MIDDLESEX COUNTY PRISON COORDINATING COMMITTEE NEWSLETTER

MCPCC met in Bedford on May 11, 2005. Present were Mary Ann Donaldson, Beverly Wilkins, Tom Crowther, Judy Lustig, Joanne Glover, Lois Pulliam, Dorothy Weitzman and Marjorie Moerschner. Our guest speaker was Morton Silverman, who is leading a workshop on parenting skills at the Billerica House of Correction.

 

Mr. Silverman has worked in the mental health field for many years, including supervision of a methadone program. The program did not take people with serious psychiatric problems or who were on cross opiates. A dose of methadone stabilizes a person who is coming off drugs and enables that person to function without illegal substances. The dosage never needs to be increased. The statement that once an addict always an addict is not true.
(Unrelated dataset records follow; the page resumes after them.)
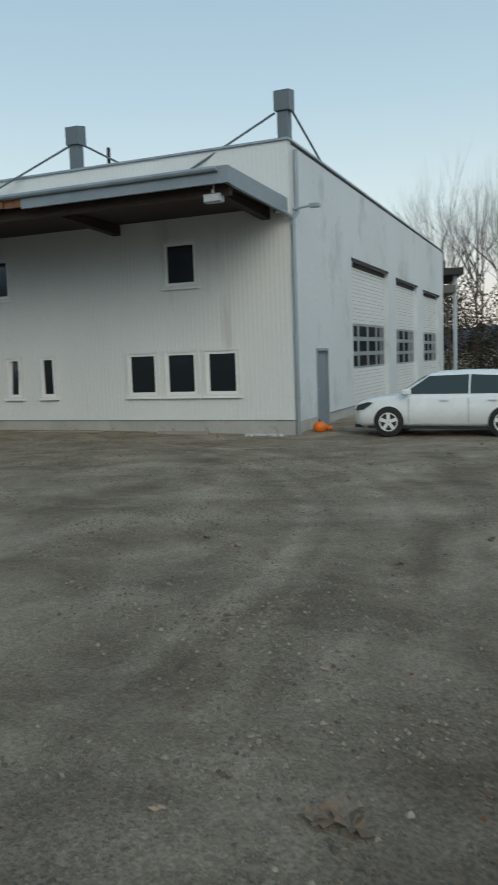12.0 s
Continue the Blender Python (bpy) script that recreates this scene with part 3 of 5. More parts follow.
ZD = 3.08 - 2.67
boxes = [(-11.75, -0.06), (-15.20, -0.03), (-18.40, 0.0), (-21.62, 0.07), (-24.88, 0.09)]
words = ["white ribbed steel swap body standing on thin white legs", "white ribbed steel swap body on a dark trailer chassis", "white ribbed steel swap body on a dark wheeled chassis",
         "white ribbed steel swap body on folding legs", "white ribbed steel swap body with dirty, shade-darkened side on legs"]
for k, ((x, dz), w) in enumerate(zip(boxes, words)):
    c = swap_body(pose(x, 31.38, ZD + dz), w, ribs=9 if k == 0 else 8, legs=k in (0, 3, 4), leg_mat="white_steel")
    if k == 0:
        bars(c, [(0.28, 0.78, 2.30, 0.16, 3), (1.55, 2.2, 2.33, 0.07, 8), (0.95, 1.75, 0.62, 0.05, 11)], 0.01)
        text("container_number", "121-0534", 0.24, "ink", c, pose(1.35, 0.004, 0.93, 90, 0, 0))
        boxpart("data_plate", (0.14, 0.34, 0.0, 0.012, 0.22, 0.5), "zinc", c)
    else:
        bars(c, [(1.45, 2.2, 0.33, 0.06, 10), (1.75, 2.2, 0.19, 0.06, 6)], 0.01)
        bm = B()
        for z in (0.30, 0.45):
            for i in range(6):
                box(bm, 2.476, 2.484, 0.35 + i * 0.2, 0.47 + i * 0.2, z, z + 0.07)
        tagged(part("marking", bm, "ink", c, "small dark lettering"), kind="stuff")


def wheel(parent, x, y, z, R=0.5, w=0.3, rim="rim", hub="dark_metal", out=1, dish=0.62, holes=10, bolts=True):
    """A wheel as tyre > rim, hub; out: +1 when its outer side looks to +y."""
    bm = B()
    lathe(bm, [(R * dish, -w / 2), (R * 0.9, -w / 2), (R * 0.98, -w * 0.4), (R, -w * 0.25), (R, w * 0.25), (R * 0.98, w * 0.4), (R * 0.9, w / 2), (R * dish, w / 2), (R * dish, -w / 2)], (x, y, z), 28)
    tyre = part("wheel", bm, "rubber", parent, "black rubber tyre")
    bm = B()
    f = out * w * 0.36
    lathe(bm, [(R * dish * 1.02, out * w / 2), (R * dish * 0.93, out * w * 0.5), (R * dish * 0.88, f * 0.5), (R * dish * 0.55, f * 0.55), (R * dish * 0.30, f * 1.0), (0.005, f * 1.02)], (x, y, z), 28)
    r = part("rim", bm, rim, tyre, "steel rim")
    bm = B()
    for i in range(holes):
        a = 2 * math.pi * i / holes
        cx, cz = x + R * dish * 0.70 * math.cos(a), z + R * dish * 0.70 * math.sin(a)
        cyl(bm, (cx, y + f * 0.52, cz), (cx, y + f * 0.72, cz), R * 0.055, n=6)
    tagged(part("rim_holes", bm, "black", tyre), kind="stuff")
    bm = B()
    lathe(bm, [(R * 0.21, f * 0.9), (R * 0.21, f * 1.5), (R * 0.15, f * 1.9), (0.005, f * 1.95)], (x, y, z), 14)
    for i in range(10):
        a = 2 * math.pi * i / 10
        cyl(bm, (x + R * 0.27 * math.cos(a), y + f * 0.9, z + R * 0.27 * math.sin(a)), (x + R * 0.27 * math.cos(a), y + f * 1.35, z + R * 0.27 * math.sin(a)), R * 0.03, n=6)
    part("hub", bm, hub, tyre)
    return tyre


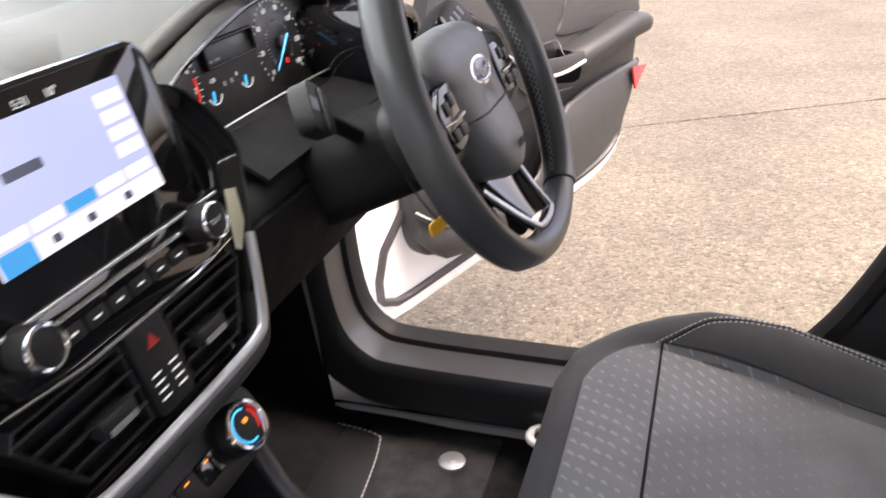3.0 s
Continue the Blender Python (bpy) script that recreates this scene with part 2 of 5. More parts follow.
    h = math_node(nt, "ADD", math_node(nt, "MULTIPLY", wx.outputs[1], wy.outputs[1]), math_node(nt, "MULTIPLY", noise_at(nt, 30, 3, tc), 2.0))
    if crest:
        h = math_node(nt, "ADD", h, math_node(nt, "MULTIPLY", crest, 0.7))
    b = nt.nodes.new("ShaderNodeBump")
    b.inputs["Strength"].default_value, b.inputs["Distance"].default_value = 0.35, 0.0012
    nt.links.new(h, b.inputs["Height"])
    nt.links.new(b.outputs[0], p.inputs["Normal"])
    return mat


def glow(name, col, strength, base=(0.02, 0.02, 0.02)):
    mat, nt, p = nodes_of(name)
    p.inputs["Base Color"].default_value = (*base, 1)
    p.inputs["Emission Color"].default_value = (*col, 1)
    p.inputs["Emission Strength"].default_value = strength
    p.inputs["Roughness"].default_value = 0.2
    return mat


def pane(name, tint=(0.86, 0.93, 0.9)):
    mat, nt, p = nodes_of(name)
    p.inputs["Base Color"].default_value = (*tint, 1)
    p.inputs["Roughness"].default_value = 0.01
    p.inputs["Transmission Weight"].default_value = 1.0
    p.inputs["IOR"].default_value = 1.45
    return mat


def aggregate():
    """Exposed-aggregate concrete: tan and pale pebbles in a sandy bed."""
    mat, nt, p = nodes_of("exposed_aggregate")
    co = nt.nodes.new("ShaderNodeTexCoord").outputs["Object"]
    def stones(scale):
        v = nt.nodes.new("ShaderNodeTexVoronoi")
        v.inputs["Scale"].default_value = scale
        nt.links.new(co, v.inputs["Vector"])
        return v
    v1, v2 = stones(75), stones(190)
    bw = nt.nodes.new("ShaderNodeSeparateColor")
    nt.links.new(v1.outputs["Color"], bw.inputs[0])
    bw2 = nt.nodes.new("ShaderNodeSeparateColor")
    nt.links.new(v2.outputs["Color"], bw2.inputs[0])
    r = nt.nodes.new("ShaderNodeValToRGB")
    cr = r.color_ramp
    cr.elements[0].position, cr.elements[0].color = 0.0, (0.040, 0.036, 0.031, 1)
    cr.elements[1].position, cr.elements[1].color = 1.0, (0.36, 0.34, 0.31, 1)
    for pos, c in ((0.25, (0.115, 0.103, 0.086)), (0.55, (0.168, 0.152, 0.127)), (0.8, (0.21, 0.192, 0.163))):
        e = cr.elements.new(pos)
        e.color = (*c, 1)
    mixv = math_node(nt, "ADD", math_node(nt, "MULTIPLY", bw.outputs[0], 0.5), math_node(nt, "MULTIPLY", bw2.outputs[0], 0.5))
    nt.links.new(mixv, r.inputs[0])
    big = ramp(nt, noise_at(nt, 1.1, 8, co, 0.65), (0.385, 0.362, 0.32), (0.65, 0.62, 0.558), 0.32, 0.68)
    m = nt.nodes.new("ShaderNodeMix")
    m.data_type, m.blend_type = "RGBA", "MULTIPLY"
    m.inputs[0].default_value = 1.0
    nt.links.new(r.outputs[0], m.inputs[6])
    nt.links.new(big, m.inputs[7])
    nt.links.new(m.outputs[2], p.inputs["Base Color"])
    p.inputs["Roughness"].default_value = 0.85
    b = nt.nodes.new("ShaderNodeBump")
    b.inputs["Strength"].default_value, b.inputs["Distance"].default_value = 0.6, 0.003
    b.invert = True
    nt.links.new(math_node(nt, "ADD", v1.outputs["Distance"], math_node(nt, "MULTIPLY", v2.outputs["Distance"], 0.6)), b.inputs["Height"])
    nt.links.new(b.outputs[0], p.inputs["Normal"])
    return mat


WHITE = surface("white_paint", (0.80, 0.81, 0.82), 0.32, var=0.02, vscale=2, coat=0.6, rvar=0.05)
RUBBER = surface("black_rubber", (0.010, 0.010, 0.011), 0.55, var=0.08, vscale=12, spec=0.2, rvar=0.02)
PLASTIC = surface("grained_dark_plastic", (0.017, 0.0173, 0.018), 0.42, var=0.06, vscale=6, grain=0.35, gscale=700, spec=0.32, rvar=0.03)
SOFT = surface("soft_grained_dash", (0.030, 0.033, 0.033), 0.55, var=0.04, vscale=4, grain=0.45, gscale=550, rvar=0.03)
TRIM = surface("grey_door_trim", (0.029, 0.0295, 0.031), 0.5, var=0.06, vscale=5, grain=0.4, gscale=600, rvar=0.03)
PILLAR = surface("black_pillar_plastic", (0.022, 0.0225, 0.024), 0.38, var=0.05, vscale=6, rvar=0.02)
SILL = surface("grey_scuff_plastic", (0.030, 0.031, 0.033), 0.33, var=0.05, vscale=6, rvar=0.02)
MATT = surface("matt_black_plastic", (0.010, 0.010, 0.011), 0.8, var=0.1, vscale=6, grain=0.2, gscale=700, spec=0.15)
# dark plastic lifted and tinted to hold door light and paper bounce
BOUNCE_PLASTIC = surface("bounce_lit_grained_plastic", (0.050, 0.047, 0.052), 0.30, var=0.04, vscale=5, grain=0.35, gscale=700, rvar=0.02)
GREY_TRAY = surface("pale_grey_plastic", (0.26, 0.265, 0.27), 0.45, var=0.08, vscale=9, grain=0.25)
# black hub plastic; the grey base paints in its sky reflection
SKYLIT_HUB = surface("skylit_hub_plastic", (0.155, 0.159, 0.163), 0.40, var=0.1, vscale=9, grain=0.35, gscale=900)
PIANO = surface("gloss_black", (0.006, 0.006, 0.007), 0.06, var=0.1, rvar=0.03, coat=0.5)
LINING = surface("dark_gloss_lining", (0.008, 0.009, 0.009), 0.2, var=0.1, rvar=0.03, spec=0.3)
SATIN = surface("satin_silver", (0.52, 0.53, 0.54), 0.34, metal=0.65, var=0.04, vscale=20, rvar=0.05)
# satin silver darkened for the shaded passenger door handle
SHADED_SATIN = surface("shaded_satin_silver", (0.24, 0.245, 0.25), 0.34, metal=0.5, var=0.05, vscale=20, rvar=0.04)
CHROME = surface("bright_chrome", (0.78, 0.79, 0.8), 0.12, metal=1.0, var=0.04, rvar=0.04)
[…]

The DOC gives methadone to inmates entering prison with a drug dependency but just for a few days to stabilize them.

 

Mort has volunteered for many years with Parents Helping Parents, an organization centered in Copley Square, Boston. PHP has only three paid leaders and trains parent volunteers to be co-leaders. The groups are open-ended. They focus on the basic, practical skills that mothers and fathers need, skills that a person growing up in a chaotic, fractured household uusually would not be able to learn: love, consistent discipline and schedules, shared responsibility and parents who are able to work out a disagreement without bringing their children into it.

 

Mort is currently leading a similar group at Billerica. Ideally he'd have only 8 or 9 men in the group, meeting together for 10 weeks. but at the moment he has a larger group and is not sure how long the program will run. He's also finding that keeping a group together long enough to do some good can be difficult in a short-term prison. He'd like to keep the men focused specifically on the situations they will face and parenting skills they will need when they return to family life. PHP has a help line, and he includes this information in his program, which meets in the Violence Intervention building. Many men in this unit have domestic abuse issues. This unit also has intensive programs targeted on the broader problem of violence.

 

In other news, Carol Peters is now leading two Houses of Healing groups at the Lowell Community Service Center.

 

Channel 2's Frontline had a program on the 500,000 mentally ill people currently incarcerated in US prisons.

 

Many thanks to Mort Silverman and his program which brings an important resource to prisoners and their families!